> Written exercise:
Copy all the entries below exactly, but not the pictures.

## Start Record list

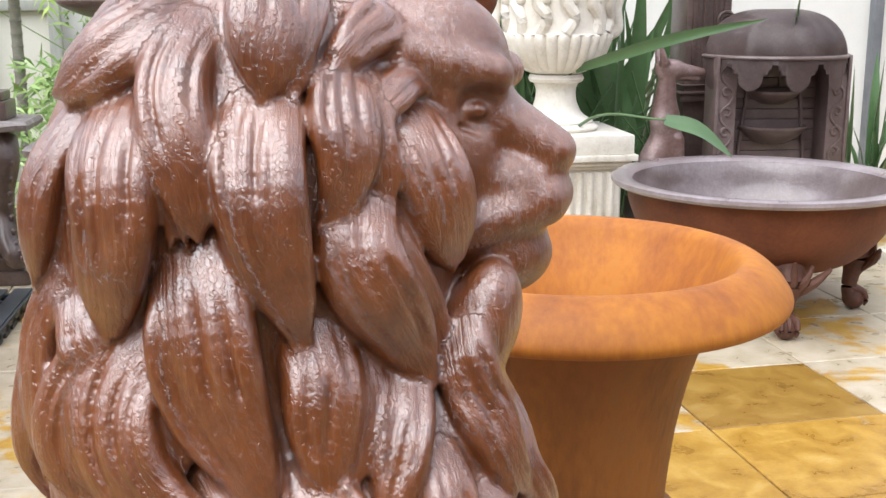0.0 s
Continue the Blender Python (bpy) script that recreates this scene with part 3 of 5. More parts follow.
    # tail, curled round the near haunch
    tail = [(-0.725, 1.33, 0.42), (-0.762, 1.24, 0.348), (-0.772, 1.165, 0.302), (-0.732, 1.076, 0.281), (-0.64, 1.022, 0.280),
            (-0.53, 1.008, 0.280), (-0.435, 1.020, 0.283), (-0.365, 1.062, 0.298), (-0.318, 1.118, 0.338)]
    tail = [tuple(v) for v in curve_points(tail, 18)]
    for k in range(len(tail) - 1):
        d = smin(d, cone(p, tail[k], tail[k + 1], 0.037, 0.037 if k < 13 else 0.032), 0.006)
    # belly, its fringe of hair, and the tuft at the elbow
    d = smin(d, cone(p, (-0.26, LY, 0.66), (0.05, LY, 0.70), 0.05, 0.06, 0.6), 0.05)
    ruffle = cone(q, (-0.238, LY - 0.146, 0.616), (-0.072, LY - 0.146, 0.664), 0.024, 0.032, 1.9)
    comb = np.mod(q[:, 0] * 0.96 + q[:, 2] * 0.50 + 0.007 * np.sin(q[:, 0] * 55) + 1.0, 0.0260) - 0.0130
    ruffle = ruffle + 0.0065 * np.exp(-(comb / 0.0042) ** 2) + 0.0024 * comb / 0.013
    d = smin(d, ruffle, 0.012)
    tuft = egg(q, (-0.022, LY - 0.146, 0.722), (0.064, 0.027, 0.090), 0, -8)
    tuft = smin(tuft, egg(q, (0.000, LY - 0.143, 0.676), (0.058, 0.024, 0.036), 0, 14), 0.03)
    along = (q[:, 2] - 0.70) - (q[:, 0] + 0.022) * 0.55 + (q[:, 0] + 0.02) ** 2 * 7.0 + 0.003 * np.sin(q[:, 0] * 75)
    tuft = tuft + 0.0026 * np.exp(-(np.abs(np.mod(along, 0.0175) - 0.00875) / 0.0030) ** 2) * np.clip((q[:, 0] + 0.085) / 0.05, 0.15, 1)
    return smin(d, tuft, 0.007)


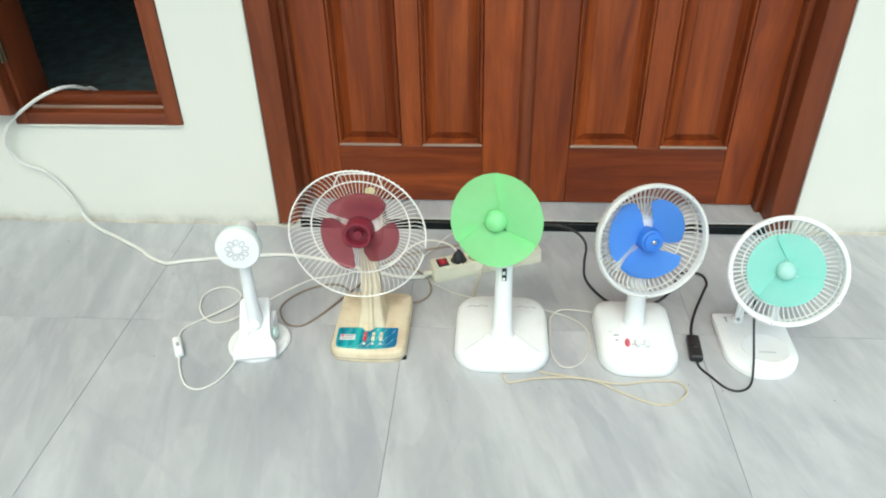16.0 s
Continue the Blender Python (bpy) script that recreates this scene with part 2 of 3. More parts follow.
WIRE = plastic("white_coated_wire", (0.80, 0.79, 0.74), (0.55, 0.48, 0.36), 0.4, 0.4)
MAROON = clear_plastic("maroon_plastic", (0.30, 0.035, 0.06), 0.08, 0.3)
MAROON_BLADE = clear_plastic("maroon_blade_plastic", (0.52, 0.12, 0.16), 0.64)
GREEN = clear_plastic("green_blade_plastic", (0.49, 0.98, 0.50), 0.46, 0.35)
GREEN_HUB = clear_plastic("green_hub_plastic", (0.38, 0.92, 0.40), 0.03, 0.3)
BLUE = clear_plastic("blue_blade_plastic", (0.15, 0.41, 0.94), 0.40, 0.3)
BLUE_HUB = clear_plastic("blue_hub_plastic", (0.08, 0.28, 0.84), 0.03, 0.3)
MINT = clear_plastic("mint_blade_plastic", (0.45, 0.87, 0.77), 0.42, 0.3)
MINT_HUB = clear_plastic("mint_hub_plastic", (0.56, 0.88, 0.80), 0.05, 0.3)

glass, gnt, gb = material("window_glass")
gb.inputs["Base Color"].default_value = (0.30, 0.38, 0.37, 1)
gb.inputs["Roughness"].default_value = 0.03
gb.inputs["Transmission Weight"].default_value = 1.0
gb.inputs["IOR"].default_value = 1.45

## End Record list

> The answer:
0.0 s
Continue the Blender Python (bpy) script that recreates this scene with part 3 of 5. More parts follow.
    # tail, curled round the near haunch
    tail = [(-0.725, 1.33, 0.42), (-0.762, 1.24, 0.348), (-0.772, 1.165, 0.302), (-0.732, 1.076, 0.281), (-0.64, 1.022, 0.280),
            (-0.53, 1.008, 0.280), (-0.435, 1.020, 0.283), (-0.365, 1.062, 0.298), (-0.318, 1.118, 0.338)]
    tail = [tuple(v) for v in curve_points(tail, 18)]
    for k in range(len(tail) - 1):
        d = smin(d, cone(p, tail[k], tail[k + 1], 0.037, 0.037 if k < 13 else 0.032), 0.006)
    # belly, its fringe of hair, and the tuft at the elbow
    d = smin(d, cone(p, (-0.26, LY, 0.66), (0.05, LY, 0.70), 0.05, 0.06, 0.6), 0.05)
    ruffle = cone(q, (-0.238, LY - 0.146, 0.616), (-0.072, LY - 0.146, 0.664), 0.024, 0.032, 1.9)
    comb = np.mod(q[:, 0] * 0.96 + q[:, 2] * 0.50 + 0.007 * np.sin(q[:, 0] * 55) + 1.0, 0.0260) - 0.0130
    ruffle = ruffle + 0.0065 * np.exp(-(comb / 0.0042) ** 2) + 0.0024 * comb / 0.013
    d = smin(d, ruffle, 0.012)
    tuft = egg(q, (-0.022, LY - 0.146, 0.722), (0.064, 0.027, 0.090), 0, -8)
    tuft = smin(tuft, egg(q, (0.000, LY - 0.143, 0.676), (0.058, 0.024, 0.036), 0, 14), 0.03)
    along = (q[:, 2] - 0.70) - (q[:, 0] + 0.022) * 0.55 + (q[:, 0] + 0.02) ** 2 * 7.0 + 0.003 * np.sin(q[:, 0] * 75)
    tuft = tuft + 0.0026 * np.exp(-(np.abs(np.mod(along, 0.0175) - 0.00875) / 0.0030) ** 2) * np.clip((q[:, 0] + 0.085) / 0.05, 0.15, 1)
    return smin(d, tuft, 0.007)


16.0 s
Continue the Blender Python (bpy) script that recreates this scene with part 2 of 3. More parts follow.
WIRE = plastic("white_coated_wire", (0.80, 0.79, 0.74), (0.55, 0.48, 0.36), 0.4, 0.4)
MAROON = clear_plastic("maroon_plastic", (0.30, 0.035, 0.06), 0.08, 0.3)
MAROON_BLADE = clear_plastic("maroon_blade_plastic", (0.52, 0.12, 0.16), 0.64)
GREEN = clear_plastic("green_blade_plastic", (0.49, 0.98, 0.50), 0.46, 0.35)
GREEN_HUB = clear_plastic("green_hub_plastic", (0.38, 0.92, 0.40), 0.03, 0.3)
BLUE = clear_plastic("blue_blade_plastic", (0.15, 0.41, 0.94), 0.40, 0.3)
BLUE_HUB = clear_plastic("blue_hub_plastic", (0.08, 0.28, 0.84), 0.03, 0.3)
MINT = clear_plastic("mint_blade_plastic", (0.45, 0.87, 0.77), 0.42, 0.3)
MINT_HUB = clear_plastic("mint_hub_plastic", (0.56, 0.88, 0.80), 0.05, 0.3)

glass, gnt, gb = material("window_glass")
gb.inputs["Base Color"].default_value = (0.30, 0.38, 0.37, 1)
gb.inputs["Roughness"].default_value = 0.03
gb.inputs["Transmission Weight"].default_value = 1.0
gb.inputs["IOR"].default_value = 1.45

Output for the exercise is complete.